* Given exercise:
Copy the data exactly as it appears, and do not include any pictures.

* * *

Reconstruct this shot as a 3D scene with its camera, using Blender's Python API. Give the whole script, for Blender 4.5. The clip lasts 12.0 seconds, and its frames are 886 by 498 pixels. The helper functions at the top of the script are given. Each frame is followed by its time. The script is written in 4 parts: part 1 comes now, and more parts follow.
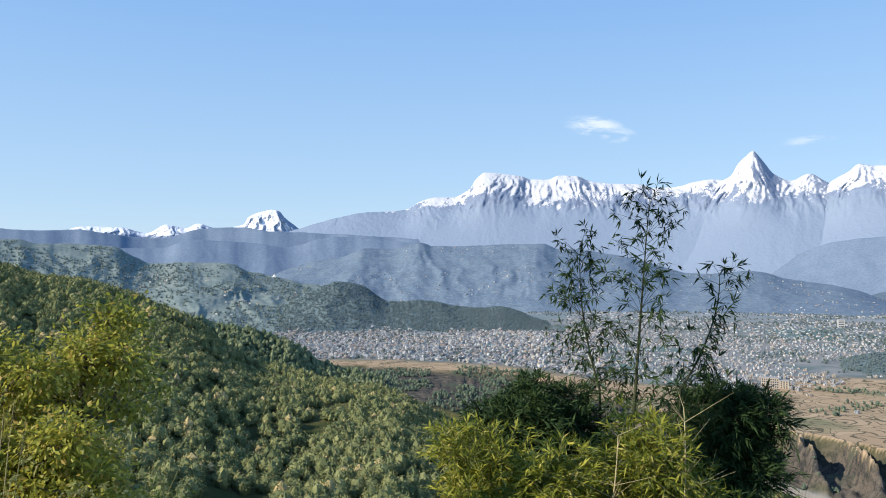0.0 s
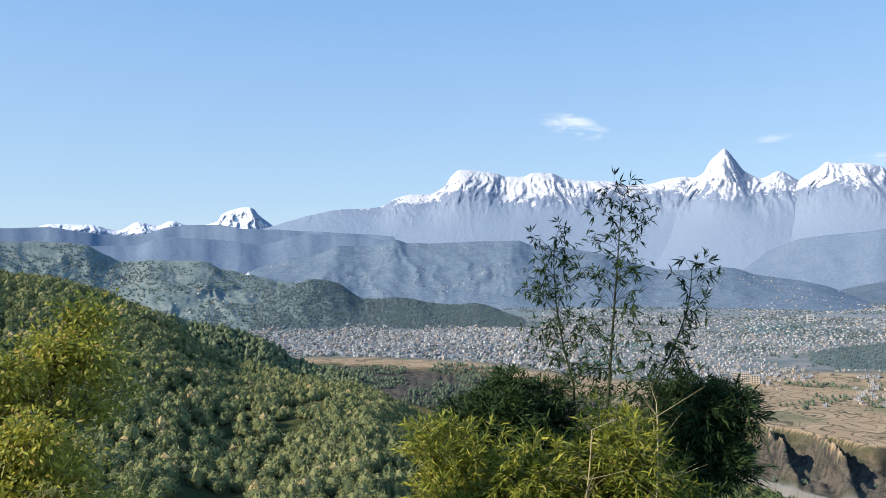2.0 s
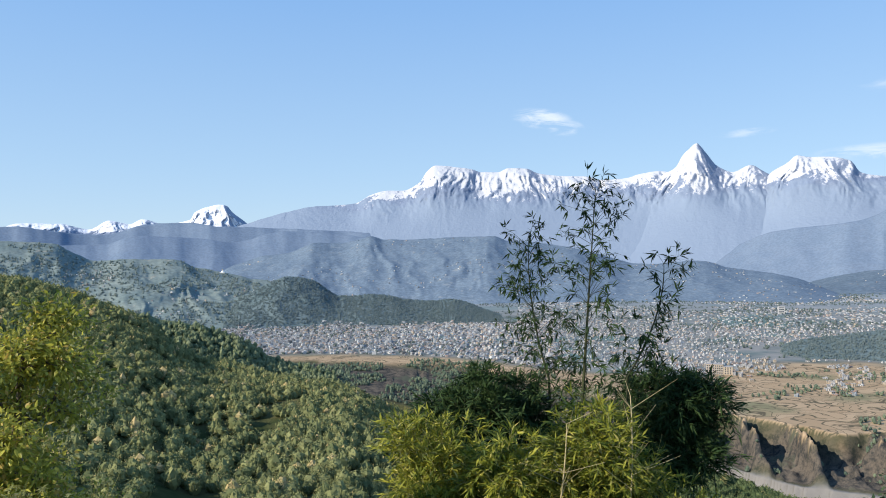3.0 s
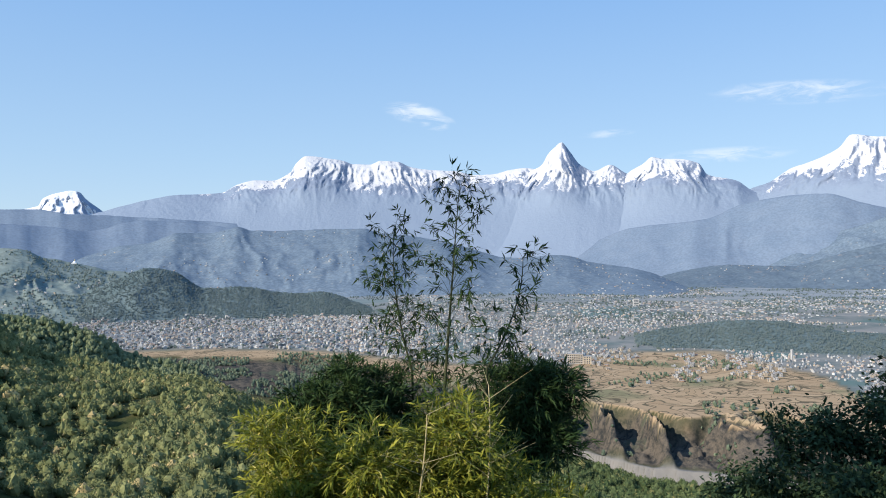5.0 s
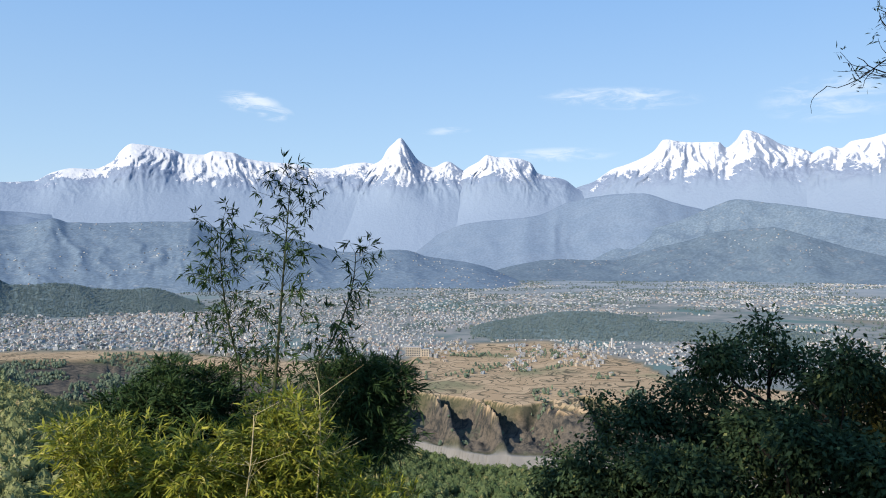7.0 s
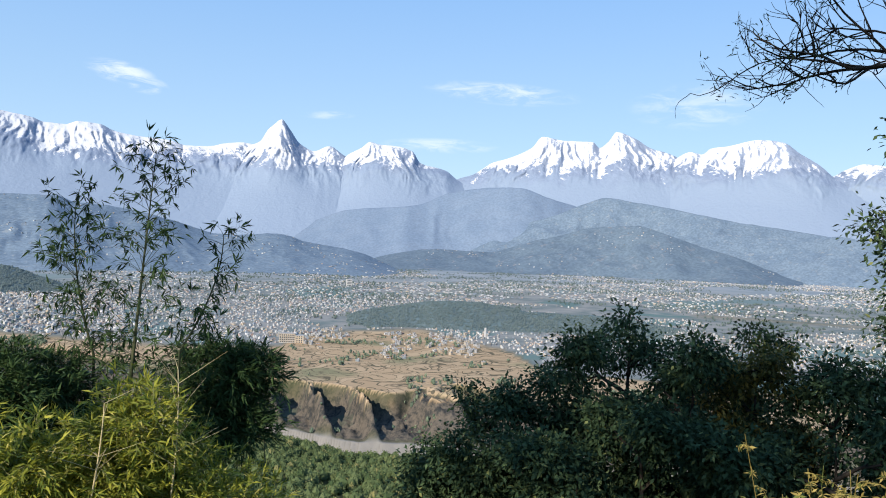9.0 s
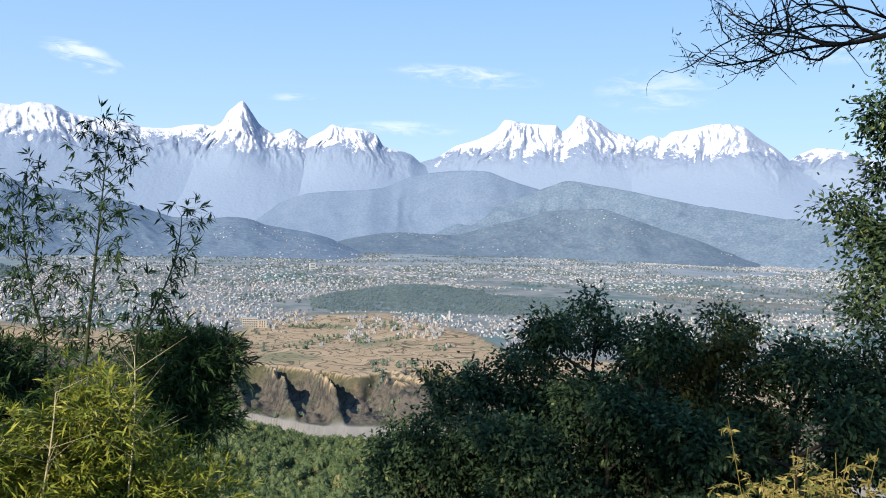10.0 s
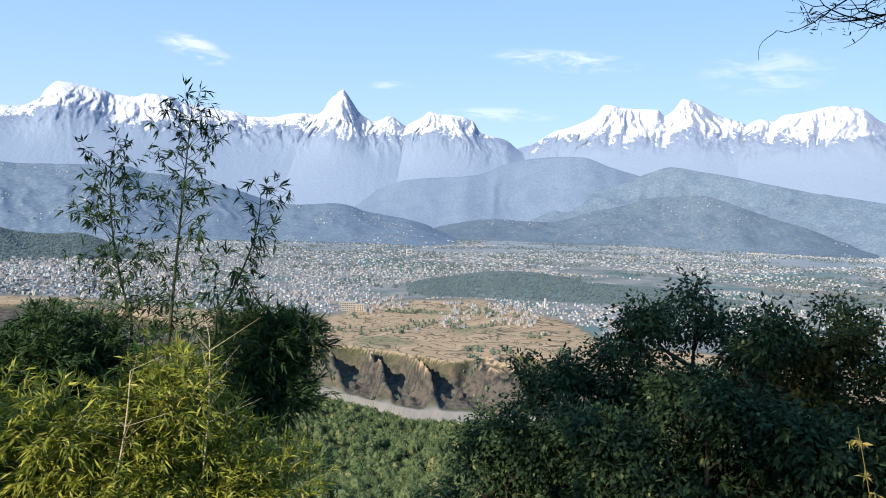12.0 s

* * *

* Written solution:
Reconstruct this shot as a 3D scene with its camera, using Blender's Python API. Give the whole script, for Blender 4.5. The clip lasts 12.0 seconds, and its frames are 886 by 498 pixels. The helper functions at the top of the script are given. Each frame is followed by its time. The script is written in 4 parts: part 1 comes now, and more parts follow.
0.0 s
2.0 s
3.0 s
5.0 s
7.0 s
9.0 s
10.0 s
12.0 s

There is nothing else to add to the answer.